I work with refugees in Philadelphia. Butler’s chapter Melancholy Gender/Refused Identification makes me reconceptualize my clients’ struggles in the resettlement process. Butler expands on Freud’s idea of melancholia into a discussion of melancholic incorporation, arguing that identity results from disavowed grief. She states, “the lost object is, in that sense, made coextensive with the ego itself” (p. 247). Many of the refugees I encounter exhibit melancholia—where they are “unwilling to avow and hence grieve” the loss of their homeland. For these refugees, perhaps melancholia is what enables them to internalize their national identity.
As an example I’ll discuss one of my clients, a Bhutanese refugee I’ll refer to as Bihan. Bihan’s presenting problems involve a chronic health condition and his family’s difficulty adjusting to life in Philadelphia. Bihan is 46 years old and was born in Bhutan. He and his family fled to Nepal in the 1990s, where they lived in a refugee camp until their arrival in Philadelphia on August 1, 2011. Bihan has a cheerful disposition and is usually wearing Western clothing and a jaunty hat—either a cerulean knit cap or a dhaka topi. He does not speak English, so I rely on Nepali interpreters to communicate with him. Bihan is preoccupied with his health and his employment. He is reluctantly employed at a meatpacking factory and has been facing conflict with his employer because of absences. A few days ago, Bihan saw a doctor, who addressed his health concerns, but also diagnosed Bihan with anxiety and prescribed him an SSRI.
I really question the validity of this diagnosis. I speculate that underlying Bihan’s “adjustment difficulties” is unresolved grief over the loss of his home and national identity. Bhutanese refugees are Nepali-Bhutanese people, ethnicized as Lhotshampas. They made up about 35% of Bhutan’s population until the government introduced a series of “Bhutanization” policies in the late 1970s and 1980s, which led to the exclusion of the Nepali-Bhutanese people. The Citizenship Acts of 1977 and 1985 enabled the Bhutanese government to revoke citizenship from the Lhotshampa people. By the early 1990s the majority of Nepali-Bhutanese had left Bhutan; most settling in refugee camps in Nepal. Nepal and Bhutan are unwilling to give citizenship to these people. The Bhutanese government denies Nepali-Bhutanese people reentry, claiming that they were never Bhutanese. Some government officials go as far as to say that the Nepali-Bhutanese people have “willingly” left Bhutan.

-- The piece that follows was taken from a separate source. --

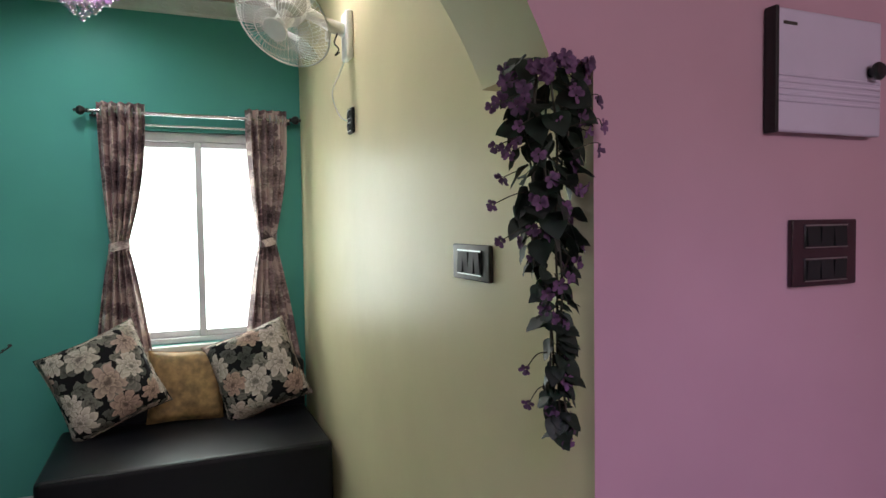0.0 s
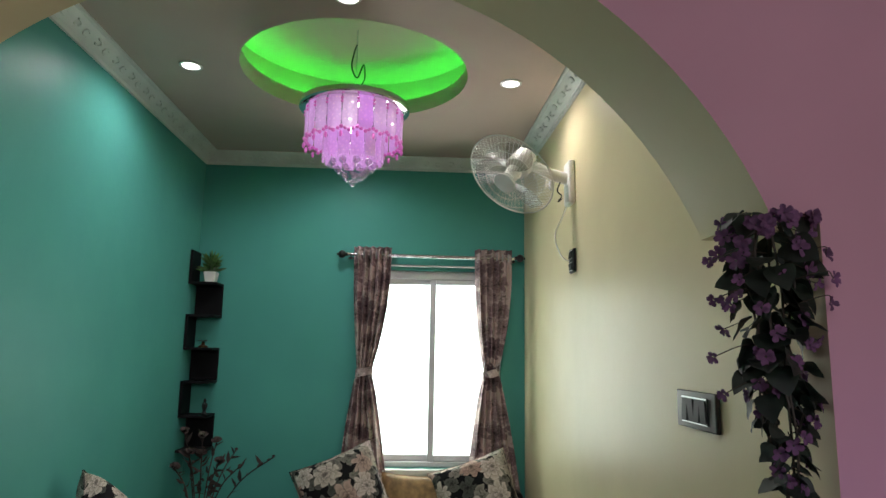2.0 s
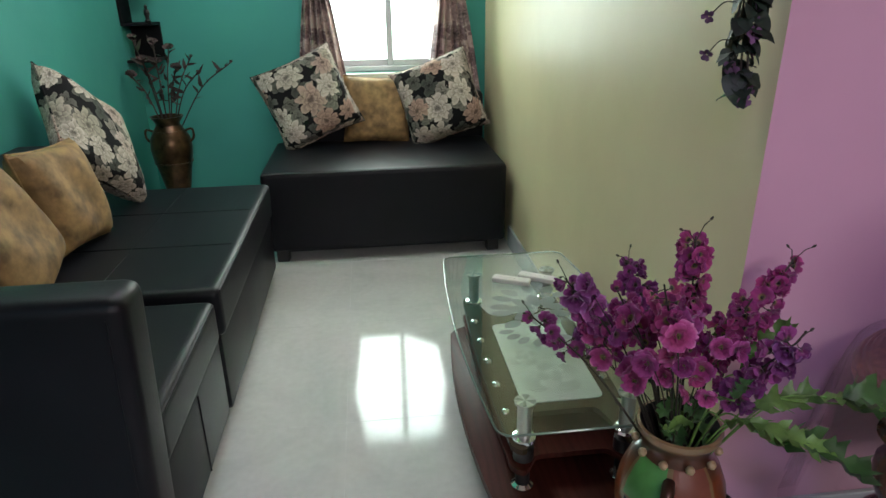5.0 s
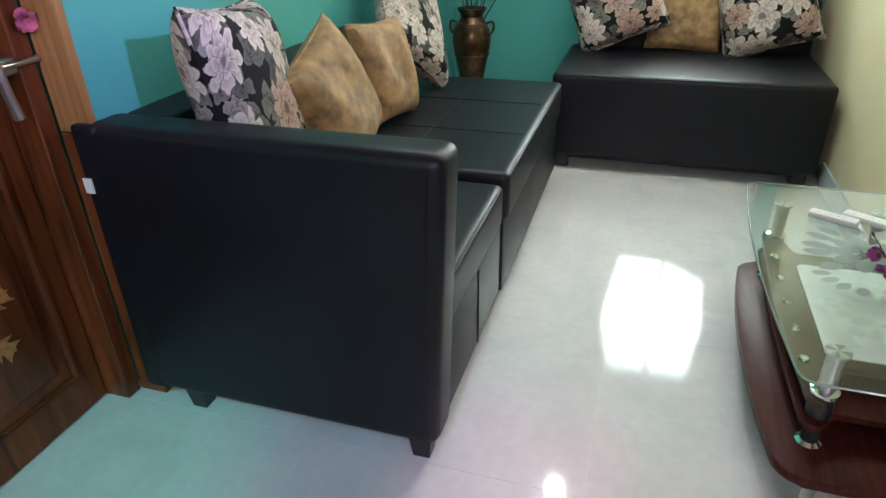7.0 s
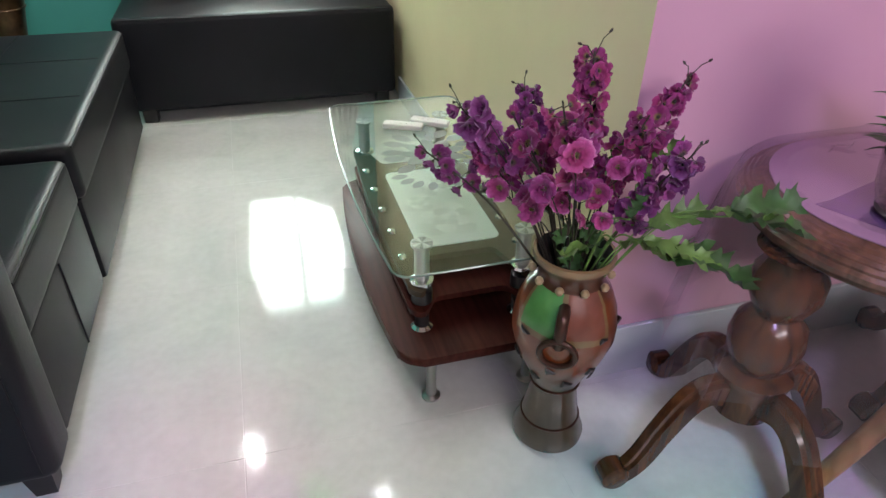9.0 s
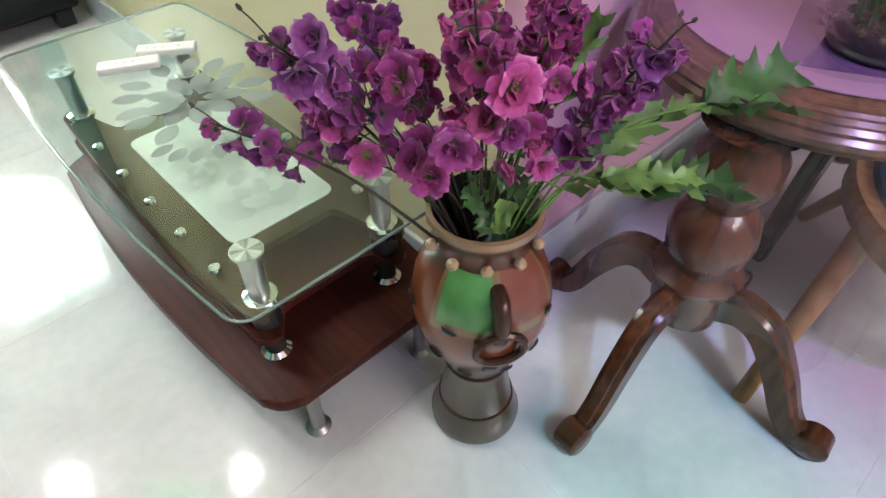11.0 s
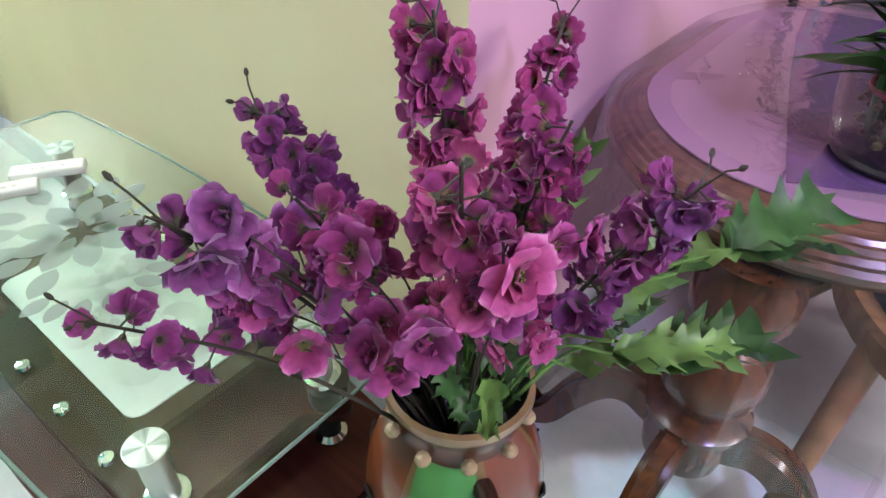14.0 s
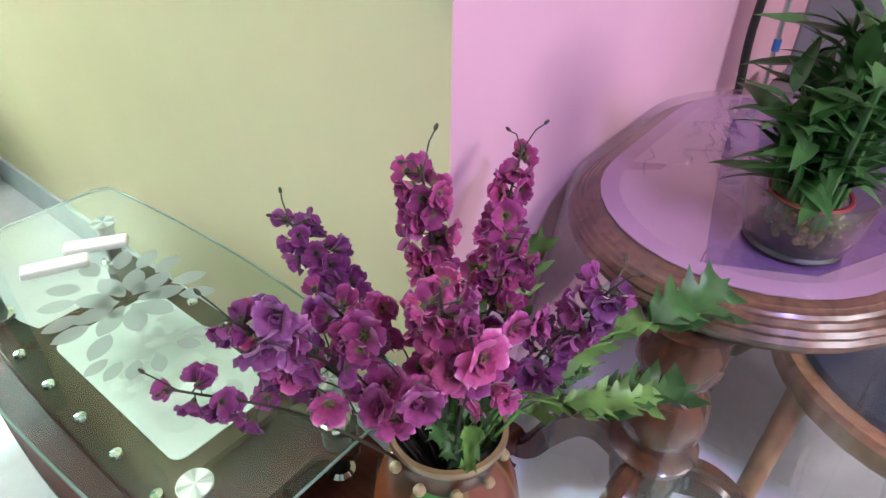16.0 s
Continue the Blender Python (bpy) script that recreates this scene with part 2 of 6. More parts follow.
def floral(name, ground, tones, leaf, scale, size, axes=(0, 2), wrap=0.0):
    """Printed cloth: large blossoms and leaves on a plain ground."""
    m, nt, b = base(name, 0.85)
    b.inputs["Specular IOR Level"].default_value = 0.2
    co = coords(nt)
    sp = nt.nodes.new("ShaderNodeSeparateXYZ")
    nt.links.new(co, sp.inputs[0])
    cb = nt.nodes.new("ShaderNodeCombineXYZ")
    ease = math2(nt, 'MULTIPLY_ADD', math2(nt, 'ABSOLUTE', sp.outputs[1]), -wrap, 1.0)
    for k, a in enumerate(axes):
        nt.links.new(math2(nt, 'MULTIPLY', sp.outputs[a], ease), cb.inputs[k])
    r = nt.nodes.new("ShaderNodeObjectInfo").outputs["Random"]
    nt.links.new(math2(nt, 'MULTIPLY', r, 0.0), cb.inputs[2])
    wob = node(nt, "TexNoise", Scale=26.0, Detail=3.0)
    nt.links.new(cb.outputs[0], wob.inputs["Vector"])
    off = nt.nodes.new("ShaderNodeVectorMath")
    off.operation = 'MULTIPLY_ADD'
    off.inputs[1].default_value = (0.045, 0.045, 0)
    nt.links.new(wob.outputs["Color"], off.inputs[0])
    nt.links.new(cb.outputs[0], off.inputs[2])
    sh = nt.nodes.new("ShaderNodeVectorMath")
    sh.operation = 'ADD'
    nt.links.new(off.outputs[0], sh.inputs[0])
    cr = nt.nodes.new("ShaderNodeCombineXYZ")
    nt.links.new(math2(nt, 'MULTIPLY', r, 3.7), cr.inputs[0])
    nt.links.new(math2(nt, 'MULTIPLY', r, 5.1), cr.inputs[1])
    nt.links.new(cr.outputs[0], sh.inputs[1])
    m1, s1, t1 = blossoms(nt, sh.outputs[0], scale, 8, size)
    m2, s2, t2 = blossoms(nt, off.outputs[0], scale * 1.6, 4, size * 1.05)
    c1 = mixc(nt, 1.0, ramp(nt, t1, [(0.0, tones[0]), (0.5, tones[1]), (0.85, tones[2])]).outputs[0], s1, 'MULTIPLY')
    c2 = mixc(nt, 1.0, ramp(nt, t2, [(0.2, leaf[0]), (0.8, leaf[1])]).outputs[0], s2, 'MULTIPLY')
    col = mixc(nt, m1, mixc(nt, m2, ground, c2), c1)
    nt.links.new(col, b.inputs["Base Color"])
    weave = node(nt, "TexNoise", Scale=420.0, Detail=2.0)
    nt.links.new(co, weave.inputs["Vector"])
    bp = node(nt, "Bump", Strength=0.3, Distance=0.001)
    nt.links.new(weave.outputs[0], bp.inputs["Height"])
    nt.links.new(bp.outputs[0], b.inputs["Normal"])
    return m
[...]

By revoking these people of their citizenship in such an insidious manner, the Bhutanese government made their exile into an ungrievable loss. Butler writes that “if melancholia appears at first to be a form of containment, a way of internalizing an attachment that is barred from the world, it also establishes the psychic conditions for redaring “the world” itself as contingently organized through certain kinds of foreclosures” (252). Clinical social workers and health care providers are often quick to identify pathologies and dispel symptoms. But in reading Bulter’s chapter I wonder if melancholia is an important lived experience. Perhaps Bihan’s “signs and symptoms” are externalized manifestations of a melancholia that is necessary for the perpetuation of his national identity.